Given its ubiquity on many a new motorcycle of spirited intentions these days, I felt that Indian was remiss by not adding a quick shifter to the Carbon as standard equipment. It is of course quick to change gears using the fast-acting clutch, but I think adding one would provide additional incentive to step up to that package. It doesn’t necessarily need it, but it would benefit from it, particularly on the track.

Given the broad similarities to my Triumph Thruxton R on paper (a 400-plus pound naked bike with a 1200 motor, adjustable Öhlins suspension and Brembo brakes), I was surprised at how vastly different the two motorcycles are. The FTR R Carbon is quicker to accelerate and brake but takes a bit more coaxing to lean over. The 13L tank is quick to drain and 91 octane is recommended.
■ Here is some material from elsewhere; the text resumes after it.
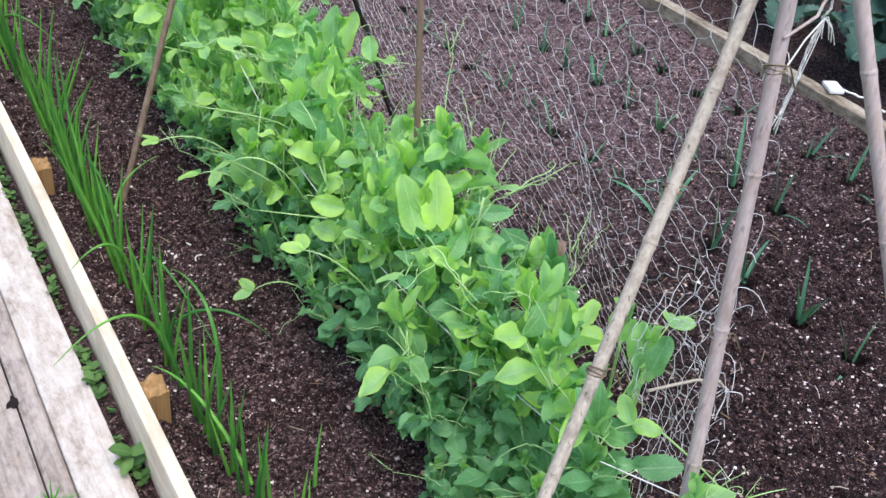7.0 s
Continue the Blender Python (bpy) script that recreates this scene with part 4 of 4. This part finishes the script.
# ---- ties, twine and string ----
def string(name, pts, r, material, label, category="twine", strands=1, kind=""):
    """A twisted string along points."""
    bm = bmesh.new()
    pts = [Vector(p) for p in pts]
    fine = []
    for a, b in zip(pts, pts[1:]):
        n = max(2, int((b - a).length / 0.0025)) if strands > 1 else 6
        fine += [a.lerp(b, k / n) for k in range(n)]
    fine.append(pts[-1])
    if strands > 1:
        fine = [p + noise.noise_vector(p * 60) * 0.006 for p in fine]
    for s in range(strands):
        off = [Vector((math.cos(k * 1.1 + math.pi * s), math.sin(k * 1.1 + math.pi * s), 0)) * (r * 1.15 if strands > 1 else 0) for k in range(len(fine))]
        tube(bm, [p + o for p, o in zip(fine, off)], r, 5, 0)
    ob = part(name, bm, material)
    return tagged(ob, label, category, "", kind)


def on_cane(key, z):
    a, b = (Vector(p) for p in CANES[key])
    return a.lerp(b, z / b.z)


string("guide_twine", [on_cane("near_mid", 0.4), (0.765, 0.99, 0.378), (0.745, 1.24, 0.355), (0.74, 1.58, 0.321), (0.74, 1.8, 0.313), (0.74, 2.03, 0.335), (0.74, 2.19, 0.372), (0.75, 2.46, 0.45)], 0.0012, M_TWINE, "tight white twine stretched along the pea row")
string("guide_twine", [on_cane("near_mid", 0.16), (0.755, 1.4, 0.14), (0.75, 2.0, 0.14), (0.78, 2.6, 0.15)], 0.0013, M_TWINE, "tight white twine low along the pea row")
knot = Vector((1.005, 1.0, 1.05))
string("hanging_twine", [(0.91, 1.02, 1.205), (0.99, 0.99, 1.19), (1.012, 0.995, 1.11), knot, (0.995, 1.0, 1.02), (0.99, 1.0, 0.995), (0.984, 1.0, 0.955), (0.973, 1.0, 0.917)], 0.001, M_TWINE, "braided white twine hanging frayed from the cane tops", "twine", 2)
string("hanging_twine", [knot, (0.96, 0.985, 1.035), on_cane("near_mid", 1.01) + Vector((0.012, -0.004, 0.0))], 0.0012, M_TWINE, "thin pale twine tied round the bamboo cane")
string("hanging_twine", [knot, knot + Vector((0.012, -0.006, -0.012)), knot + Vector((0.022, -0.004, -0.034))], 0.0009, M_TWINE, "frayed end of twine at the knot")
fr = random.Random(31)
for k in range(5):
    way = Vector((fr.uniform(-0.012, 0.034), fr.uniform(-0.012, 0.012), fr.uniform(-0.03, 0.02)))
    string("frayed_twine", bez(knot, knot + way * 0.5 + Vector((0, 0, 0.012)), knot + way * 0.9, knot + way + Vector((0.005, 0, -0.012)), 9), 0.00055, M_TWINE, "fine frayed strand of pale twine at the knot")
for k in range(3):
    drift = 0.006 * (k - 1)
    string("frayed_twine", bez(knot, (0.994 + drift, 1.0 - drift, 1.01), (0.984 - drift, 1.0, 0.95), (0.972 + drift, 1.0, 0.905 - 0.008 * k), 12), 0.0008, M_TWINE, "loose strand of pale twine beside the braided cord")
string("dry_twig", [on_cane("near_mid", 1.06) + Vector((-0.012, -0.014, -0.005)), (0.955, 0.975, 1.07), knot + Vector((-0.012, 0.0, 0.02)), knot + Vector((0.004, 0.0, 0.045))], 0.0022, M_CANE_PINK, "dry brown stalk caught in the twine at the cane tops", "twig")


def tie(key, z, r, material=M_TIE, turns=2.6, tail=True, label="rusty wire tie"):
    p = on_cane(key, z)
    a, b = (Vector(q) for q in CANES[key])
    d = (b - a).normalized()
    u = d.orthogonal().normalized()
    w = d.cross(u)
    bm = bmesh.new()
    pts = [p + (u * math.cos(q) + w * math.sin(q)) * (r + 0.0022) + d * (k - 12) * 0.0004 + Vector((0, 0, 0.0022 * math.sin(q * 1.7))) for k, q in ((k, turns * math.tau * k / 26) for k in range(27))]
    if tail:
        pts += bez(pts[-1], pts[-1] + Vector((0.02, 0, 0.0)), pts[-1] + Vector((0.03, 0.01, -0.02)), pts[-1] + Vector((0.04, 0.0, -0.045)), 5)[1:]
    tube(bm, pts, 0.0012, 5, 0)
    ob = part("cane_tie", bm, material)
    tagged(ob, "brown wire tie wound round a bamboo cane" if material is M_TIE else "pale twine knotted round a cane", "tie")


for key, z, r in (("near_left", 0.87, 0.0100), ("near_left", 0.66, 0.0105), ("near_left", 1.0, 0.0098), ("near_mid", 1.013, 0.0112), ("near_mid", 0.66, 0.0114)):
    tie(key, z, r)
tie("left", 0.93, 0.009, M_CANE_GREY, 3.2)
tie("left", 1.2, 0.009, M_CANE_GREY, 3.0)
string("hanging_twine", [on_cane("left", 0.93), on_cane("left", 0.9) + Vector((-0.02, 0.0, -0.01)), on_cane("left", 0.86) + Vector((-0.03, 0.01, -0.03))], 0.001, M_CANE_GREY, "frayed pale twine hanging from the dark cane", "twine", 2)

for k, (dx, dz) in enumerate(((-0.05, -0.05), (-0.035, -0.08), (-0.06, -0.02))):
    p = on_cane("left", 0.93)
    string("hanging_twine", bez(p, p + Vector((dx * 0.6, 0.0, 0.012)), p + Vector((dx * 0.7, 0.01, dz * 0.5)), p + Vector((dx, 0.01, dz)), 10), 0.0008, M_CANE_GREY, "frayed pale twine hanging from the dark cane")

# dead stick caught in the netting
string("dry_twig", [(0.935, 1.06, 0.385), (0.99, 1.06, 0.375), (1.05, 1.058, 0.365), (1.106, 1.055, 0.342), (1.128, 1.05, 0.315)], 0.0029, M_CANE_GREY, "pale dry twig caught in the wire netting", "twig")
tw = random.Random(77)
for k in range(4):
    hub = Vector((1.122, 1.048, 0.318))
    out = hub + Vector((tw.uniform(-0.03, 0.07), tw.uniform(-0.02, 0.02), tw.uniform(-0.07, 0.04)))
    string("loose_wire", bez(hub, hub + Vector((tw.uniform(-0.03, 0.03), tw.uniform(-0.01, 0.01), tw.uniform(-0.03, 0.02))), out + Vector((0, 0, 0.03)), out, 8), 0.0011, M_WIRE, "twisted end of galvanised netting wire", "wire")


# ---- weeds in the gap, litter ----
def weed(x, y, z, size, seed):
    rnd = random.Random(seed)
    root = thing("weed", "small green weed growing in the gap beside the boards", "weed", "weeds in the gap", pose(x, y, z, 0, 0, rnd.uniform(0, 360)))
    for k in range(rnd.randint(5, 8)):
        bm = bmesh.new()
        uv = bm.loops.layers.uv.new("blade")
        blade(bm, uv, pose(0, 0, 0.004 * k * size / 0.03, 0, -rnd.uniform(10, 60), 0), size * rnd.uniform(0.6, 1.1), size * rnd.uniform(0.4, 0.7), 0.2, 0.6, 0.001, 0.5, 2, 4)
        me = mesh_of("weed_leaf", bm, (M_WEED,))
        part("leaf", me, None, root, m=pose(0, 0, 0, 0, 0, 137 * k + rnd.uniform(-20, 20)))


wr = random.Random(31)
wy = 1.0
while wy < 4.3:
    weed(0.222 + wr.uniform(-0.008, 0.006), wy, -0.006, wr.uniform(0.008, 0.03), int(wy * 1000))
    wy += wr.uniform(0.01, 0.1) * wr.uniform(0.4, 1.2)
for wx, wyy, ws in ((0.222, 1.62, 0.05), (0.31, 1.72, 0.03), (0.225, 1.9, 0.035)):
    weed(wx, wyy, 0.0, ws, int(wyy * 777))
tagged(sheet("gap_soil", 0.2, 0.245, 0.2, 4.55, 0.012, lambda x, y: 0.02 * value_noise(x, y, 0.06, 15) + 0.012 * value_noise(x, y, 0.025, 16), M_SOIL, -0.012), "strip of mossy earth between boardwalk and bed board", "soil", "", "structure")


def straw(count, seed):
    """Bits of straw and root lying about on the compost."""
    rnd = random.Random(seed)
    bm = bmesh.new()
    for k in range(count):
        x, y = rnd.uniform(0.3, 2.64), rnd.uniform(0.9, 4.5)
        z = float(soil_height(np.array([x]), np.array([y]))[0]) + 0.004
        a, l = rnd.uniform(0, math.tau), rnd.uniform(0.012, 0.045)
        p, d = Vector((x, y, z)), Vector((math.cos(a), math.sin(a), rnd.uniform(-0.1, 0.2)))
        tube(bm, [p, p + d * l * 0.5 + Vector((0, 0, rnd.uniform(0, 0.004))), p + d * l], rnd.uniform(0.0005, 0.0013), 4, 0)
    me = bpy.data.meshes.new("straw")
    bm.to_mesh(me)
    bm.free()
    me.materials.append(M_STRAW)
    tagged(new("straw", me), "scattered straw and root bits on the compost", "straw", "", "stuff")


M_STRAW = island_mat("straw", 0.8, (0.0, (0.16, 0.1, 0.06)), (0.6, (0.36, 0.26, 0.17)), (1.0, (0.62, 0.56, 0.48)))
straw(900, 8)
for px, py, pa in ((0.548, 2.183, 40), (0.56, 2.25, 100), (0.60, 2.33, 70)):
    c, d = Vector((px, py, 0.014)), Vector((math.cos(radians(pa)), math.sin(radians(pa)), 0))
    n = Vector((-d.y, d.x, 0))
    string("plastic_shred", bez(c, c + d * 0.008 + n * 0.008 + Vector((0, 0, 0.004)), c + d * 0.018 + n * 0.009 + Vector((0, 0, 0.004)), c + d * 0.028, 8), 0.0018, M_TWINE, "small curled white shred lying on the soil", "litter")


def dead_leaf(x, y, z, size, seed):
    rnd = random.Random(seed)
    bm = bmesh.new()
    uv = bm.loops.layers.uv.new("blade")
    blade(bm, uv, Matrix.Identity(4), size, size * 0.6, 0.3, 1.2, 0.004, 0.5, 4, 5)
    ob = part("dead_leaf", mesh_of("dead_leaf", bm, (M_DEADLEAF,)), None, m=pose(x, y, z, rnd.uniform(-30, 30), rnd.uniform(-20, 10), rnd.uniform(0, 360)))
    tagged(ob, "withered yellow pea leaf at the foot of the row", "dead leaf", "withered leaves")


dr = random.Random(12)
for k in range(40):
    dead_leaf(0.73 + dr.uniform(-0.02, 0.05), 0.98 + 3.2 * k / 40 + dr.uniform(-0.03, 0.03), 0.03 + dr.uniform(0, 0.05), dr.uniform(0.018, 0.035), k)


def polythene(x, y, z, size, seed, label):
    bm = bmesh.new()
    bmesh.ops.create_grid(bm, x_segments=14, y_segments=14, size=0.5)
    for v in bm.verts:
        n = noise.noise_vector(v.co * 3.1 + Vector((seed, 0, 0)))
        v.co = Vector((v.co.x * size + n.x * size * 0.3, v.co.y * size * 0.7 + n.y * size * 0.3, size * 0.35 * (abs(n.z) + 0.25 * math.cos(v.co.x * 3))))
    bmesh.ops.solidify(bm, geom=bm.faces[:], thickness=0.0008)
    ob = part("plastic_wrapping", bm, M_POLY)
    ob.data.shade_smooth()
    ob.matrix_world = pose(x, y, z, 0, 0, 25)
    tagged(ob, label, "plastic")


polythene(2.758, 3.31, 0.08, 0.12, 3, "crumpled clear plastic lying on the grey board")
polythene(2.715, 3.18, 0.098, 0.085, 5, "crumpled clear plastic lying on the grey board")
board("plastic_packet", "small folded white plastic packet on the grey board", (2.71, 2.125, 0.107), (0.05, 0.075, 0.014), M_WHITE, -28, 44, 0.003, "plastic")
string("pale_cord", [(2.725, 2.09, 0.112), (2.76, 2.03, 0.1), (2.8, 1.97, 0.075)], 0.003, M_TWINE, "pale cord lying over the grey board", "cord", 2)

# knots in the old planks, and a hole whose shade is a dark blob
kn = random.Random(3)
for kx, ky, kr2 in ((0.066, 1.9, 0.0125), (0.165, 1.62, 0.005), (0.14, 3.3, 0.006), (0.167, 2.81, 0.0035), (0.15, 1.36, 0.006)):
    bm = bmesh.new()
    bmesh.ops.create_uvsphere(bm, u_segments=12, v_segments=6, radius=1)
    kz = 0.0075 if kx > 0.11 else -0.0065
    for v in bm.verts:
        v.co.xy *= 1 + 0.9 * noise.noise(v.co * 1.7 + Vector((ky * 9, 0, 0)))
    part("knot", bm, M_WET_X if kr2 < 0.0085 else M_HOLE_SHADE, walkway, "dark knot or shade-coloured hole in the plank", pose(kx, ky, kz, 0, 0, 80) @ Matrix.Diagonal((kr2 * 1.5, kr2, 0.0016, 1)))


# green cords strung along the foot of the fence
M_CORD = mat("green_cord", 0.6)
link(M_CORD, ramp(M_CORD, noise_tex(M_CORD, 40), (0.3, (0.01, 0.16, 0.07)), (0.7, (0.03, 0.34, 0.16))), bsdf(M_CORD).inputs["Base Color"])
for k, dz in enumerate((0.0, 0.025)):
    string("garden_cord", [(0.7, 5.72, 0.2 + dz), (1.2, 5.7, 0.135 + dz), (1.77, 5.68, 0.125 + dz), (2.2, 5.62, 0.07 + dz), (2.7, 5.58, 0.06 - dz), (3.5, 5.5, 0.0 + dz)], 0.004, M_CORD, "bright green cord strung along the fence foot", "cord")


def grass_tuft(x, y, z, seed):
    """A tuft of thin grass in the joint of the boardwalk."""
    rnd = random.Random(seed)
    bm = bmesh.new()
    uv = bm.loops.layers.uv.new("blade")
    for k in range(34):
        a, r = rnd.uniform(0, 360), rnd.uniform(0, 0.012)
        blade(bm, uv, pose(r * math.cos(radians(a)) * 0.4, r * math.sin(radians(a)), 0, 0, -rnd.uniform(25, 85), a), rnd.uniform(0.022, 0.055), 0.0035, 0.4, rnd.uniform(0.2, 1.1), 0, 0.35, 2, 5)
    ob = part("grass_tuft", mesh_of("grass_tuft", bm, (M_ONION,)), None, m=pose(x, y, z))
    tagged(ob, "tuft of thin green grass in the joint of the planks", "grass")


grass_tuft(0.066, 1.6, -0.012, 5)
The naked performance segment is a popular one, with lots of options in and around the same price as the FTR R Carbon. For example, the new 2022 KTM Super Duke R Evo starts at $20,999. It features semi active suspension and an optional quick shifter. Its 1,301 cc engine makes 180 hp and it only weighs 180 kg (396 lb). The new Ducati Monster may have lost its bite, but there’s still the Streetfighter lineup if you’re partial to the Italian brand and don’t mind spending more.

The Indian FTR lineup brings some welcome updates for the 2022 model year and provides a selection of models for different riders throughout a range of price points. The R Carbon model in particular is a muscular naked biked with bold, unique styling. It doesn’t look, sound or ride like anything else on the road. In a good way.